Red Rocket è senza alcun dubbio un grande film su un’America di provincia che non abbiamo mai avuto l’occasione di conoscere e affrontare, per quanto cruda, parassitaria, tossica e senza alcuna speranza.
La ballata rock di Sean Baker – Provincialismo, illusioni perdute e… Bruce Springsteen
L’America di Red Rocket è un microcosmo isolato e per certi versi annullato e sospeso che si muove tra l’ombra cupa dell’ascesa di Donald Trump e le conseguenze delle gesta criminali, tragiche, metaforiche e simboliche di un’America purtroppo esistente messe in atto dai numerosi individui macchiettistici e perciò fortemente parodici e talvolta grotteschi che Mikey affronta e frequenta.
Tutto questo vive a livello cinematografico tra stili e toni sempre differenti: dalla comicità esilarante e caustica, al dramma umano più tragico, fino a sprazzi di sentimentalismo che tuttavia non può sfogarsi, giungendo ad un finale che è chiave dell’intero film per quanto metaforico, allusivo e probabilmente nichilista.
La sceneggiatura di Red Rocket curata da Sean Baker e Chris Bergoch sembra scaturire sorprendentemente ed efficacemente da una ballata di Bruce Springsteen, nella sua esigenza e volontà così sincera e umana di raccontare speranze e illusioni americane perdute.
A tal punto da essere destinate alla perdizione e al fallimento più totale, seppur per un frammento di tempo immaginate così falsamente zuccherose e ottimiste, come solo il Boss è sempre stato e sempre sarà capace di raccontare.

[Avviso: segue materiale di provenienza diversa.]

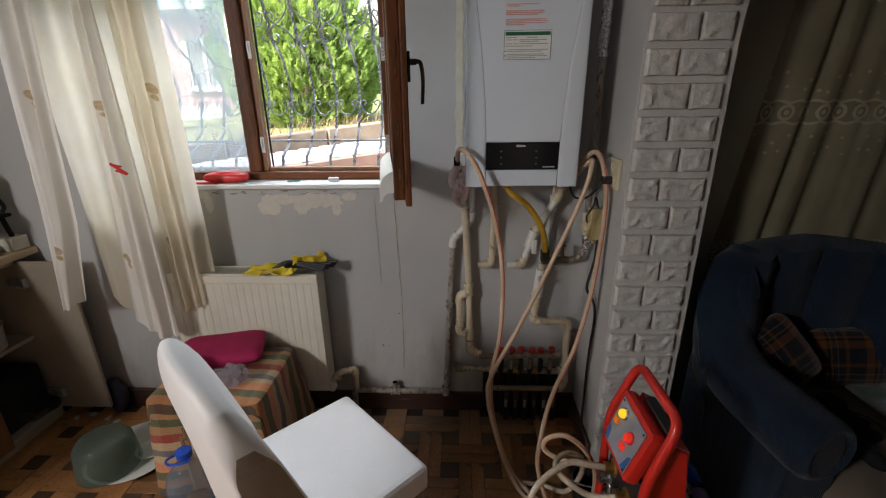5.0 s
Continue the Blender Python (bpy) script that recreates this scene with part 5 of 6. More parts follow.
part("white_side", pad(bmesh.new(), (0.012, 0.024, 0.090), pose(-2.368, 1.648, ST + 0.092, 10, 0, 38), power=0.5, flat=0.4, wrinkle=0.006), paper, snack, "white printed side")
part("yellow_band", pad(bmesh.new(), (0.045, 0.025, 0.012), pose(-2.400, 1.622, ST + 0.014, 0, 0, 38), power=0.5, flat=0.5), yellow_cloth, snack, "yellow band along the foot")
solid("navy_bundle", pad(bmesh.new(), (0.04, 0.04, 0.04), pose(-2.44, 1.52, ST + 0.041, 0, 10, 0), power=0.7, flat=0.7, wrinkle=0.02), surf("navy_plastic", (0.010, 0.010, 0.035), (0.02, 0.02, 0.06), 12, 120, 0.4), (-2.44, 1.52, ST), "dark blue bundled bag on the stand", "bag")
solid("bread_bag", pad(bmesh.new(), (0.055, 0.07, 0.020), pose(-2.385, 1.545, ST + 0.021, 0, 0, 10), power=0.6, flat=0.6, wrinkle=0.018), surf("bread_crust", (0.36, 0.26, 0.13), (0.50, 0.40, 0.24), 14, 120, 0.5), (-2.385, 1.545, ST), "flat loaf in a clear bag on the stand", "bread")
solid("bag_strap", tube(bmesh.new(), spline([(-2.43, 1.700, ST + 0.135), (-2.39, 1.705, ST + 0.10), (-2.345, 1.700, ST + 0.035), (-2.350, 1.690, ST + 0.006)], 6), 0.008, 8), dark_cloth, (-2.40, 1.70, ST), "black strap hanging down onto the stand", "strap")
bm = bmesh.new()
for k, (x, y) in enumerate(((-2.21, 1.645), (-2.04, 1.60), (-2.10, 1.625), (-2.27, 1.62))):
    pad(bm, (0.017, 0.011, 0.007), pose(x, y, 0.007, 0, 0, 40 * k), seg=(14, 8), wrinkle=0.022, seed=k)
# grey material gives the white scraps the shade they lie in
solid("floor_litter", bm, cast_grey, (-2.1, 1.62, 0), "crumpled white paper scraps on the floor, greyed for shade", "paper scraps", kind="stuff")
solid("dark_sack", pad(bmesh.new(), (0.04, 0.035, 0.10), pose(-2.085, 1.685, 0.101, 0, 0, 10), power=0.7, flat=0.7, wrinkle=0.025), surf("dark_blue_sack", (0.008, 0.008, 0.022), (0.02, 0.02, 0.045), 14, 120, 0.35), (-2.085, 1.685, 0), "dark shiny plastic sack against the skirting", "sack")


# ---- left curtains ----
def hang(left, right, y, z_top, hem, folds, depth, seed):
    """A hanging curtain between two edges; folds: (place across, width, how deep, drift towards the hem), each a soft ridge."""
    def at(u, v):
        z = z_top + (hem(u) - z_top) * v
        d = sum(k * math.exp(-((u - c - s * v) / w) ** 2) for c, w, k, s in folds)
        d += 0.5 * noise.noise(Vector((u * 4.0 + seed, v * 1.1 + 0.5 * u, seed))) + 0.07 * noise.noise(Vector((u * 9 - 2.5 * v, v * 2.2, seed + 4)))
        d *= depth * (0.45 + 0.55 * v)
        x = left(v) + (right(v) - left(v)) * u + 0.012 * v * noise.noise(Vector((u * 5, v, seed)))
        return Vector((x, y - d, z + 0.010 * v * noise.noise(Vector((u * 6, 2.0, seed)))))
    return at


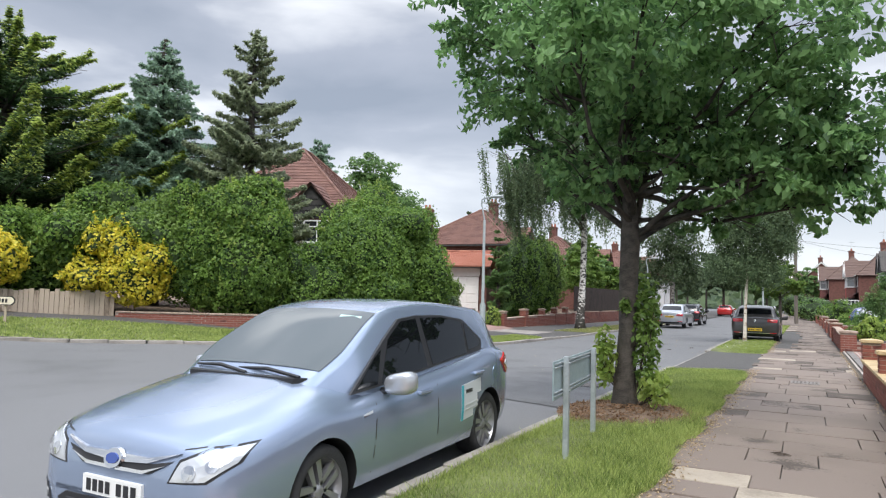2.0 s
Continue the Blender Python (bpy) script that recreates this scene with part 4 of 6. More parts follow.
    for s in (-1, 1):
        y, z = spec["mirror"]
        bm = bmesh.new()
        bmesh.ops.create_icosphere(bm, subdivisions=3, radius=1)
        for v in bm.verts:
            v.co = Vector([math.copysign(abs(c) ** 0.62, c) for c in v.co]) * 0.93
            v.co = Vector((v.co.x * 0.14, max(v.co.y, -0.85) * 0.085 + 0.02 * abs(v.co.x), v.co.z * (0.09 + 0.012 * v.co.x * s) + 0.018 * v.co.x * s))
        mir = part("wing_mirror", bm, spec.get("mirror_paint", paint), ob, smooth=True)
        mir.location = (s * (xb + 0.19), y, z)
        part("mirror_stalk", bm_tube([(-s * 0.2, 0.05, -0.08), (-s * 0.06, 0, -0.04)], [0.03, 0.025], 6), BLACK_PLASTIC, mir)
    return ob, patch


def bars(parent, patch, way, x0, x1, z, h, n, material):
    """Unreadable characters as plain bars."""
    step_ = (x1 - x0) / n
    for i in range(n):
        a = x0 + i * step_ + step_ * 0.18
        patch("bar", [(a, z - h / 2), (a + step_ * 0.64, z - h / 2), (a + step_ * 0.64, z + h / 2), (a, z + h / 2)], way, material, 0.026, parent, cuts=0, deep=0.004)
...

Memorabile, tragico e poetico. Così com’è consigliata la visione di Red Rocket, è fortemente consigliato l’ascolto di Stolen Car, ballata rock nostalgica, sussurrata e definitiva del Boss. Una traccia minore facente parte del celebre album The River del 1980.
Stolen Car è un racconto d’illusioni d’amore tra consapevolezze e lettere che un giovane innamorato ricorda e racconta prima a sé stesso e poi alla ragazza che si è ormai lasciato alle spalle. Mentre affronta lunghe e notturne strade di una provincia americana mai nominata al volante di un’auto rubata, tutto ciò che teme e che inconsciamente richiede è che le guardie o il buio della notte se lo portino via, mettendo fine al suo dolore.